BARBARA COLLINS is one of the most respected short story writers in the mystery field, with appearances in over a dozen top anthologies, including Murder Most Delicious, Women on the Edge, Deadly Housewives and the bestselling Cat Crimes series. She was the coeditor of (and a contributor to) the best-selling anthology Lethal Ladies, and her stories were selected for inclusion in the first three volumes of The Year’s 25 Finest Crime and Mystery Stories. Two acclaimed hardcover collections of her work have been published— Too Many Tomcats and (with her husband) Murder—His and Hers. The Collins’s first novel together, the Baby Boomer thriller Regeneration, was a paperback bestseller; their second collaborative novel, Bombshell—in which Marilyn Monroe saves the world from World War III—was published in hardcover to excellent reviews. Barbara has been the production manager and/or line producer on various independent film projects emanating from the production company she and her husband jointly run.

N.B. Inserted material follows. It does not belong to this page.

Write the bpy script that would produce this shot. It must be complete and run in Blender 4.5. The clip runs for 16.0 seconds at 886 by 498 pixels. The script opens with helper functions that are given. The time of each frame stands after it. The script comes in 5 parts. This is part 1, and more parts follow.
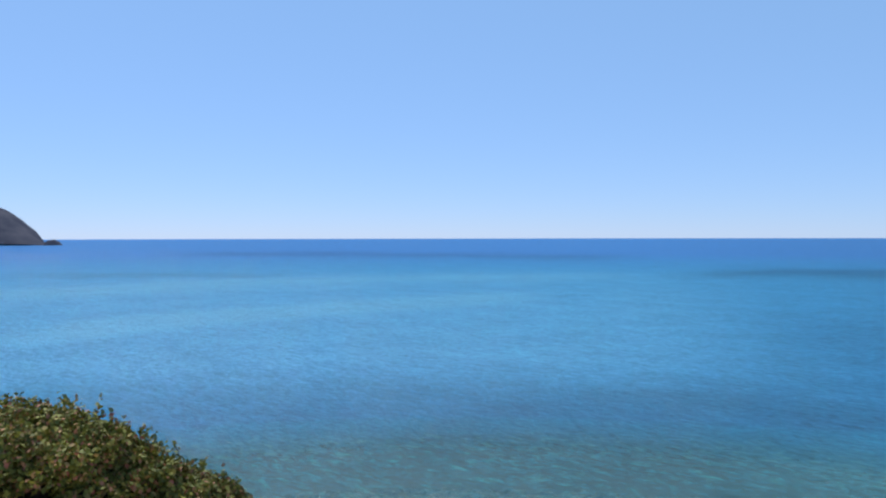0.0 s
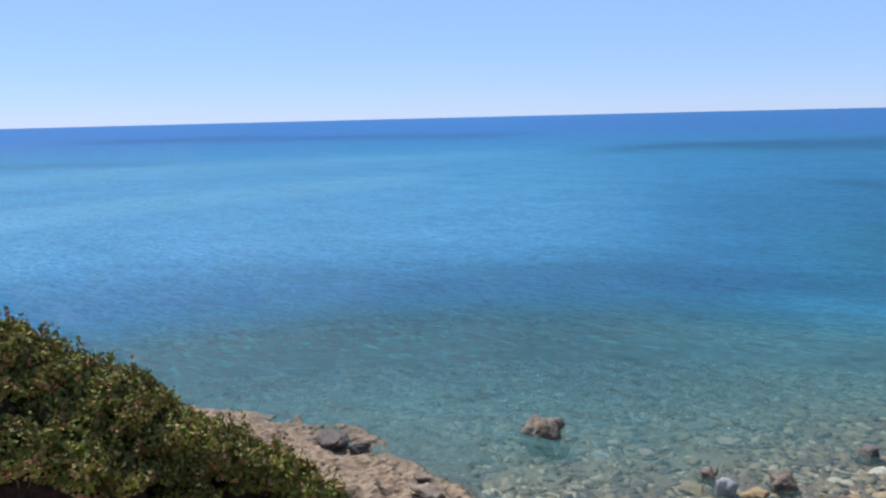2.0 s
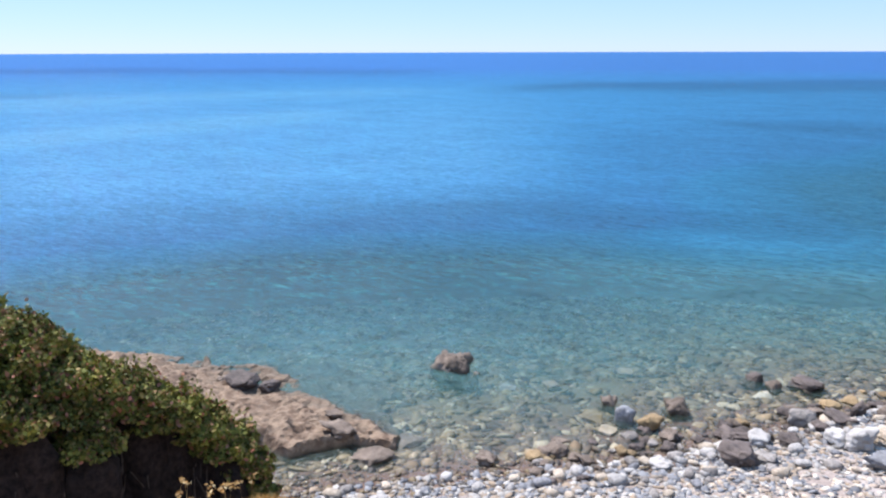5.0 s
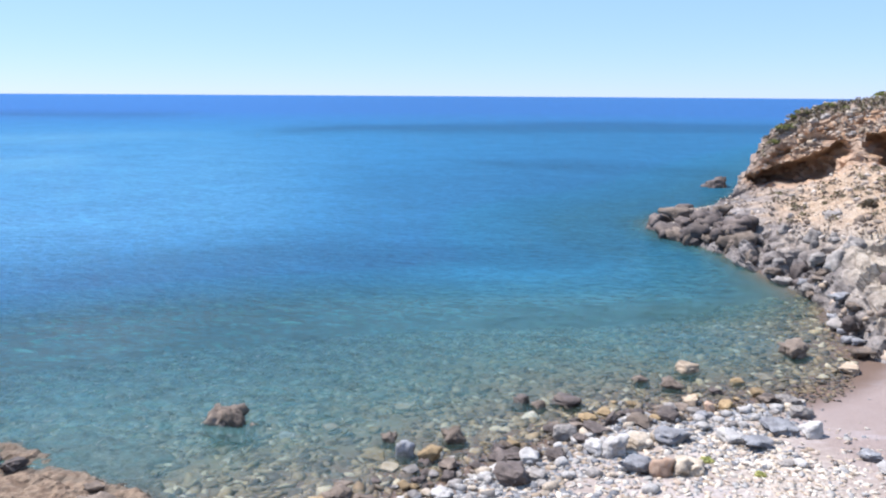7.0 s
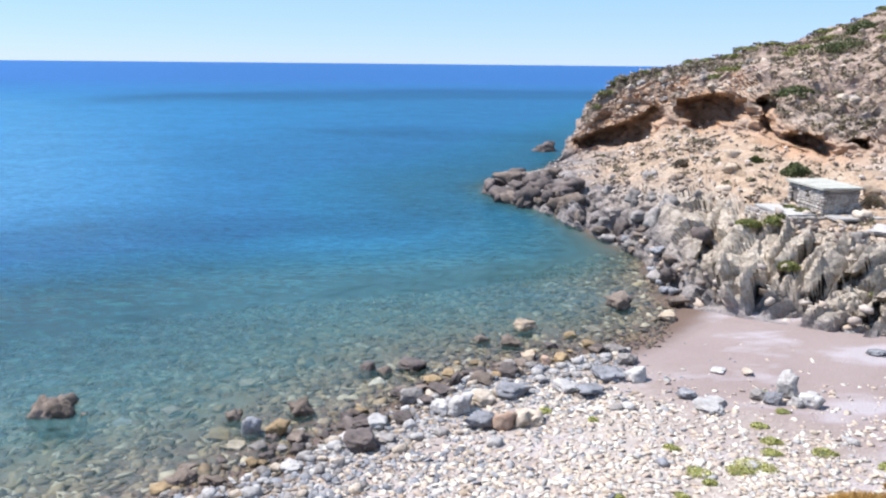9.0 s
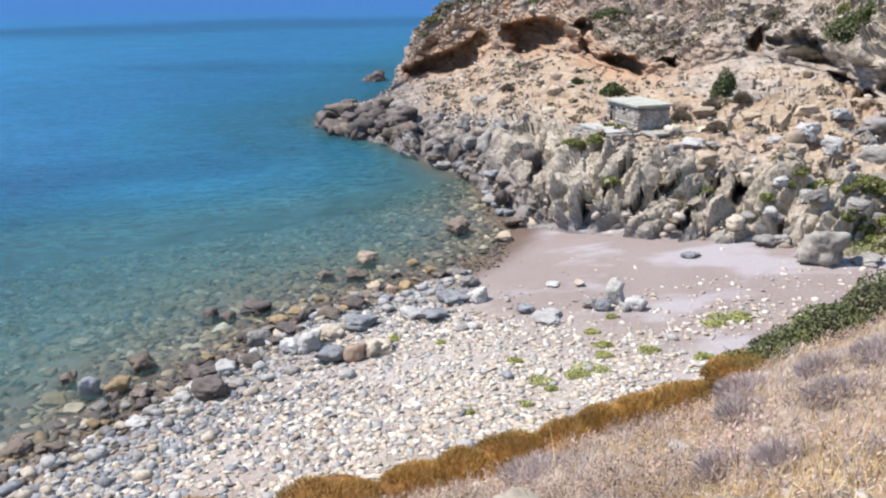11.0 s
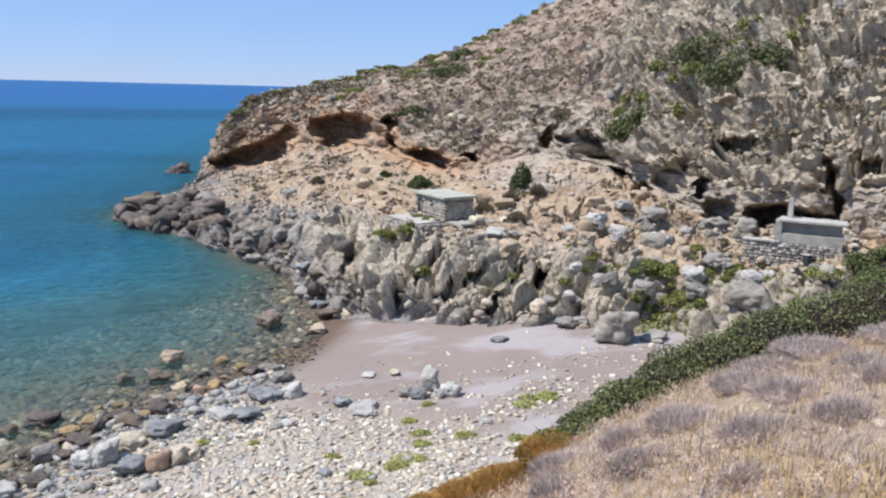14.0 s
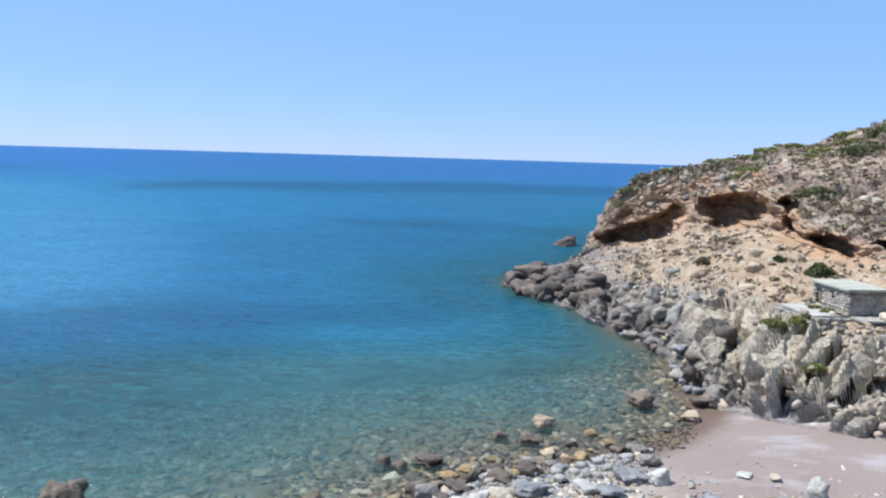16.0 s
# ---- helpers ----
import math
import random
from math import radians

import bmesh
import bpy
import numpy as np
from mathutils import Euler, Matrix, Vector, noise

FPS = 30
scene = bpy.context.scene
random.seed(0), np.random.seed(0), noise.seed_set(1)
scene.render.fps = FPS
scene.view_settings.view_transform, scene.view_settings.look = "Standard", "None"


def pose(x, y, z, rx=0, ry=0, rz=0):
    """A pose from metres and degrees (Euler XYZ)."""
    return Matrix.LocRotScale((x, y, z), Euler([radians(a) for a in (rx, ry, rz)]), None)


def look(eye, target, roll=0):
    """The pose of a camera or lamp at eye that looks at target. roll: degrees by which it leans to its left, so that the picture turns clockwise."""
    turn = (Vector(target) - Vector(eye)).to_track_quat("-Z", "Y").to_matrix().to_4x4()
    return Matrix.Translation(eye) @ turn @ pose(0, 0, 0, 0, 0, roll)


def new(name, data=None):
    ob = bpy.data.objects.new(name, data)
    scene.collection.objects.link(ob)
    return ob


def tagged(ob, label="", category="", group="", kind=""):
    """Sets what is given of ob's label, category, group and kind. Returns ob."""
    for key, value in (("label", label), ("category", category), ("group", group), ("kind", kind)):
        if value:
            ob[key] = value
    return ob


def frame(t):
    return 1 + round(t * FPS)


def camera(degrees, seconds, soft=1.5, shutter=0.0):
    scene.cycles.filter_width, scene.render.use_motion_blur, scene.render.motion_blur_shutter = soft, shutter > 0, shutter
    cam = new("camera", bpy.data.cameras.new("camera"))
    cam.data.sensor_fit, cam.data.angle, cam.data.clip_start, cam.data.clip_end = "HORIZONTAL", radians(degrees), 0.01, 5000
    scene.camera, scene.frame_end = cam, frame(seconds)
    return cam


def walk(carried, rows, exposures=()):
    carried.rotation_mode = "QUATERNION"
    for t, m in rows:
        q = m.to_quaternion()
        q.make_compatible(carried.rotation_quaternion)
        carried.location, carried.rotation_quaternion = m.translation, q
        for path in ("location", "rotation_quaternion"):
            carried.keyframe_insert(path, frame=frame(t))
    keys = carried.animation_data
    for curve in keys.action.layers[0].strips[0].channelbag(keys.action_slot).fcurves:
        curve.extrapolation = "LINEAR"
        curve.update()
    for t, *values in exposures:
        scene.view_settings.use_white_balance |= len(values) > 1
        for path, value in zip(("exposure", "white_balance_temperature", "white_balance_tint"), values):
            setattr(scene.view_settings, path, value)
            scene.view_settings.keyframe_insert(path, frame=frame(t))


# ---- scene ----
EYE = (0.0, 0.0, 15.0)
cam = camera(58.8, 16.0, soft=2.2)
# seconds, heading (degrees clockwise from +y), tilt, roll
TURNS = [
    (0, -42.20, -0.93, -0.10),
    (0.2, -39.70, -1.03, -0.10),
    (0.5, -36.25, -1.30, -0.12),
    (0.8, -33.60, -1.95, -0.20),
    (1, -33.04, -3.25, -0.35),
    (1.2, -33.02, -5.03, -0.50),
    (1.5, -34.35, -7.18, -0.93),
    (1.8, -35.27, -8.93, -1.37),
    (2, -35.45, -9.64, -1.40),
    (2.2, -35.09, -10.46, -1.18),
    (2.5, -34.17, -11.26, -0.62),
    (2.8, -32.61, -11.92, -0.33),
    (3, -31.59, -12.40, -0.27),
    (3.2, -30.82, -14.43, -0.02),
    (4.25, -29.60, -16.30, 0.00),
    (5.3, -28.31, -12.20, -0.09),
    (5.5, -27.46, -10.71, 0.24),
    (5.8, -25.05, -9.32, 0.38),
    (6, -22.78, -9.05, 0.52),
    (6.2, -20.41, -9.61, 0.62),
    (6.5, -16.73, -10.07, 0.43),
    (6.8, -13.19, -10.66, 0.49),
    (7, -11.89, -11.18, 0.38),
    (7.2, -10.86, -11.85, 0.28),
    (7.5, -9.99, -13.37, -0.04),
    (7.8, -9.54, -14.45, 0.01),
    (8, -9.20, -14.93, 0.06),
    (8.2, -8.85, -15.19, 0.21),
    (8.5, -6.79, -14.73, 0.49),
    (8.8, -2.73, -13.49, 0.69),
    (9, -0.05, -13.40, 0.58),
    (9.2, 2.56, -13.66, 0.47),
    (9.5, 5.87, -13.94, 0.06),
    (9.7, 7.85, -13.94, -0.22),
    (10.75, 12.00, -17.20, -0.45),
    (11.8, 10.20, -22.09, -0.83),
    (12, 8.11, -23.31, -1.45),
    (12.2, 6.84, -24.23, -2.04),
    (12.5, 7.89, -24.22, -1.79),
    (12.8, 12.46, -22.47, -0.37),
    (13, 16.05, -20.70, 0.49),
    (13.2, 19.86, -18.96, 1.14),
    (13.5, 25.88, -16.99, 1.55),
    (13.7, 26.98, -14.94, 1.68),
    (14, 25.94, -11.57, 1.48),
    (14.2, 23.86, -10.11, 1.23),
    (14.5, 19.49, -9.16, 1.43),
    (14.8, 15.25, -8.02, 1.32),
    (15, 12.94, -7.82, 1.54),
    (15.2, 10.90, -7.80, 1.65),
    (15.5, 7.34, -7.47, 1.87),
    (15.8, 2.44, -6.98, 1.93),
    (16, -1.71, -6.77, 1.72),
]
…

MAX ALLAN COLLINS , a five-time Mystery Writers of America “Edgar” nominee in both fiction and nonfiction categories, has been hailed as “the Renaissance man of mystery fiction.” He has earned an unprecedented fifteen Private Eye Writers of America “Shamus” nominations for his historical thrillers, winning twice for his Nathan Heller novels, True Detective (1983) and Stolen Away (1991), and was presented the Private Eye Writers of America’s Lifetime Achievement Award, the Eye. His other credits include film criticism, short fiction, songwriting, trading-card sets, and movie/TV tie-in novels, including Air Force One, In the Line of Fire, and the New York Times bestsellers Saving Private Ryan and American Gangster, which won the Best Novel “Scribe” award from the International Association of Tie-in Writers. His graphic novel Road to Perdition is the basis of the Academy Award-winning DreamWorks feature film starring Tom Hanks, Paul Newman, and Jude Law, directed by Sam Mendes. A nominee for both the Eisner and Harvey awards (the “Oscars” of the comics world), Max has many comics credits, including the “Dick Tracy” syndicated strip (1977–1993); his own “Ms. Tree”; “Batman”; and “CSI: Crime Scene Investigation,” based on the hit TV series, for which he has also written six video games and an internationally best-selling series of novels. An acclaimed and award-winning independent filmmaker in the Midwest, he wrote and directed the Lifetime movie Mommy (1996) and three other features, including Eliot Ness: An Untouchable Life (2005). His produced screenplays include the 1995 HBO World Premiere The Expert and The Last Lullaby (2008) from his novel The Last Quarry. “BARBARA ALLAN” live(s) in Muscatine, Iowa, their Serenity-esque hometown. Son Nathan graduated with honors in Japanese and computer science at the University of Iowa and works as a translator of Japanese to English in the video-game industry.